Prepare to talk shop. The newest exhibit in Ray's Living Room, the gallery at 17 Brickel St., is full of new Bernice Koff works inspired by shopping.

Prepare to talk shop.

The newest exhibit in Ray's Living Room, the gallery at 17 Brickel St., is full of new Bernice Koff works inspired by shopping.

"When you paint," Koff said, "the greatest thing you can do as an artist is connect to who and what you ultimately are."

For her, that meant using shopping bags in her collages.

"That may make me sound frivolous," she said, "but I grew up in New York. When you grow up there, one of the fun things to do is shop. I grew up very needy, but I saw this and this was a part of my world. When life started to get a little bit easier, I took joy in shopping. I'm the one who goes to buy the gifts. I enjoy doing it. A shopping bag is an object that has some meaning to me."

The abstract collages include bags from different trips Koff, a Columbus resident, has taken. One painting incorporates a bag she brought home after a trip in Venice 15 years ago. Another uses tissue paper from a purchase she made only months ago. She made the handle for one of the bags from her husband's saxophone and clarinet reeds.

The series marks a change in Koff's technique. She typically begins collages by putting paint on a canvas first and then concentrating on the colors to dictate her shapes. For the new works, she painted on or attached the shopping bag first and then deliberately painted around that shape.

"I found this to be more enjoyable," she said. "Maybe because there is less in my life that I can control right now and I have more control over these paintings. Maybe that's why they're pleasing me so much?"

Whatever the reason, she's got painting in the bag.

Lindsay Gallery

You know that feeling when you're trying to remember someone's name and it is scratching the back of your mind? When you know pieces of the puzzle, like the first letter of his name, but can't place them anywhere?

That's what it's like to examine pop-folk artist Harry Underwood's paintings. They are like postcards you'd purchase on a strange, mid-century road trip in your dreams.

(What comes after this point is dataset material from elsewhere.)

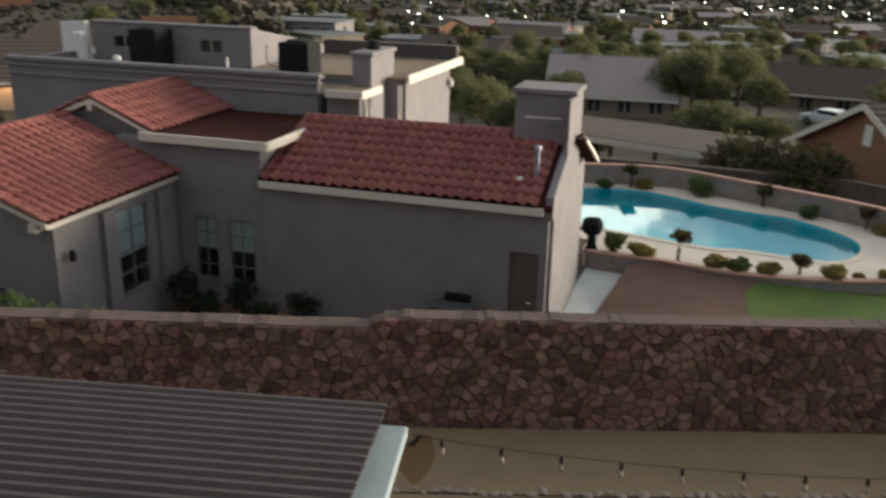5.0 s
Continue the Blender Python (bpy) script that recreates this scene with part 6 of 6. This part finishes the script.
# low scrub over the slopes: uncounted
rs = np.random.RandomState(31)
cv = []
for i in range(3600):
    az, r = rs.uniform(8, 56), rs.uniform(62, 230)
    x, y = az_place(az, r)
    z = land(x, y)
    s = rs.uniform(0.25, 0.75)
    if 36 < az < 48 and r < 150 and i % 5 < 3:
        continue
    for k in range(14):
        c = np.array((x, y, z)) + rs.normal(size=3) * (0.5 * s, 0.5 * s, 0.28 * s) + (0, 0, 0.3 * s)
        a, b = rs.normal(size=3) * 0.28 * s, rs.normal(size=3) * 0.28 * s
        cv += [c - a, c + b, c + a, c - b]
for i in range(3200):
    az, r = rs.uniform(-36, 24), 95 * 13.0 ** rs.random_sample()
    x, y = az_place(az, r)
    z = land(x, y)
    s = rs.uniform(0.5, 1.2) * (0.6 + r / 260)
    for k in range(12):
        c = np.array((x, y, z)) + rs.normal(size=3) * (0.9 * s, 0.9 * s, 0.3 * s) + (0, 0, 0.3 * s)
        a, b = rs.normal(size=3) * 0.4 * s, rs.normal(size=3) * 0.4 * s
        cv += [c - a, c + b, c + a, c - b]
cv = np.array(cv)
me = bpy.data.meshes.new("desert_scrub")
me.from_pydata((cv * K).tolist(), [], np.arange(len(cv)).reshape(-1, 4).tolist())
me.materials.append(SCRUB)
tagged(new("desert_scrub", me), "low grey-green desert scrub on the slopes", "scrub", kind="stuff")

# pale rocks on the hillside
rockmat = material("pale_desert_rock", (0.15, 0.113, 0.084), (0.08, 0.063, 0.048), 0.95, 0.5, 6, 0.6, vary=0.3)
rv, rf = [], []
for i in range(260):
    az, r = rs.uniform(38, 47), rs.uniform(70, 150)
    x, y = az_place(az, r)
    z, s = land(x, y), rs.uniform(0.3, 1.0) ** 2.0 * 1.5
    if noise.noise(Vector((x * 0.06, y * 0.06, 4.0))) < -0.02:
        continue
    k = len(rv)
    for q in range(5):
        a = q * 1.256 + rs.uniform(-0.3, 0.3)
        rv.append((x + s * math.cos(a), y + s * math.sin(a), z - 0.3))
    for q in range(5):
        a = q * 1.256 + rs.uniform(-0.3, 0.3)
        rv.append((x + 0.6 * s * math.cos(a), y + 0.6 * s * math.sin(a), z + s * rs.uniform(0.2, 0.5)))
    rf.append(tuple(k + 5 + q for q in range(5)))
    rf += [(k + q, k + (q + 1) % 5, k + 5 + (q + 1) % 5, k + 5 + q) for q in range(5)]
tagged(poly_part("hillside_rocks", rv, rf, rockmat, None, "pale broken rocks on the hillside"), category="rocks", kind="stuff")

# small houses of the far valley, built once each and copied
town = [house("town_house", -300, 60 + 20 * k, 90, 11 + 2 * k, 9, 3.2, 1.6 if k % 2 else 0, (CREAM, ORANGE, STUCCO, BRICK)[k], (GREYROOF, SHINGLE, GREYROOF, PINKROOF)[k],
              ("cream flat-roofed house in the far valley", "orange house with brown roof in the far valley", "grey flat-roofed house in the far valley", "brick house with pale pink roof in the far valley")[k], 4, k % 2 == 0, group="houses of the far valley") for k in range(4)]
for i in range(64):
    az, r = rnd.uniform(-33, 20), 130 * (6.0 ** rnd.random())
    x, y = az_place(az, r)
    copy_thing(town[i % 4], pose(x * K, y * K, (land(x, y) - 0.2) * K, 0, 0, 90 - az + rnd.uniform(-40, 40)))

# street lamps lit in the valley
LAMP = glowing("street_lamp_glow", (1.0, 0.86, 0.62), 18.0)


def street_lamp(x, y, s, z=None, group="street lamps"):
    t = thing("street_lamp", x, y, land(x, y) if z is None else z, "lit street lamp in the valley", "street lamp", group=group)
    part("pole", tube(bmesh.new(), [(0, 0, -8 if z else 0), (0, 0, 6)], 0.09, 6), GREYMETAL, t)
    part("lamp_head", lathe(bmesh.new(), [(0.2 * s, 5.9), (0.3 * s, 6.05), (0.15 * s, 6.3), (0.02, 6.32)], 8), LAMP, t, "glowing lamp head")
    return t


for i in range(30):
    az, r = rnd.uniform(-34, 24), 150 * (9.0 ** rnd.random())
    x, y = az_place(az, r)
    street_lamp(x, y, r / 1000)
# brighter lamps of the town and a row at the foot of the mountains
for az, r in ((-9.4, 740), (-13.2, 560), (-14.3, 560), (-13.7, 600), (-15.6, 640), (-7.2, 178), (-11.8, 420), (-17.2, 480), (-4.6, 330), (-12.6, 620), (-16.4, 700), (13.4, 420), (12.4, 430), (7.2, 420), (8.6, 260)):
    x, y = az_place(az, r)
    street_lamp(x, y, r / (400 if az < 0 else 650))
for i, az in enumerate((39.4, 39.0, 38.6, 38.2, 37.8, 29.3, 28.9, 28.5, 27.2, 26.8, 26.5, 15.0, 14.8)):
    x, y = az_place(az, 3190 + 14 * (i % 3))
    street_lamp(x, y, 7, -22.0 + 2 * (i % 4), "lamps below the mountains")

# ---- stones of the long walls ----
stone_face(WALL_WEST, pose(0, 0, 0), LONG, wall_top_long, 0.18, 0.125, 101, STONE, (12.6, 16.2))
stone_face(WALL_NORTH, pose(13.4 * K, 0, 0, 0, 0, 180), 13.4, lambda s: wall_top_north(13.4 - s), 0.18, 0.125, 103, STONE, (5.6, 9.0))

Underwood's work will be on view alongside marionettes by Richard McClead, a puppeteer who, shocked by the cruelty of World War II, ditched the physically violent humor of puppet tradition for musical numbers in his shows. At the Hop, stop by the gallery at 8 p.m. to watch a burlesque dance by local performance artists Button Le Bouton and Snap LaSnap.

Marcia Evans Gallery

Abstract and landscape painters such as John Donnelly and Annette Poitau submitted miniature pieces for the gallery's "Holiday Salon Show." Come see how it takes big thinking to create small. Visitors can also check out artisan-crafted wool scarves and jewelry.

Holiday extras

This month's Hop features a lot of holiday-themed extras. Grab a free cup of cocoa and high-five old Mr. Claus himself at 745 N. High St. (the space beside Posh Pets). Admire merchants' submissions for the popular Annual Holiday Window Display Contest and check out entries for a new creative competition called Twenty Trees Transformed. Twenty shops decorated Christmas trees to represent their brand (check out Substance's tree above). They'll auction off their topiary decor to benefit the Short North Stage.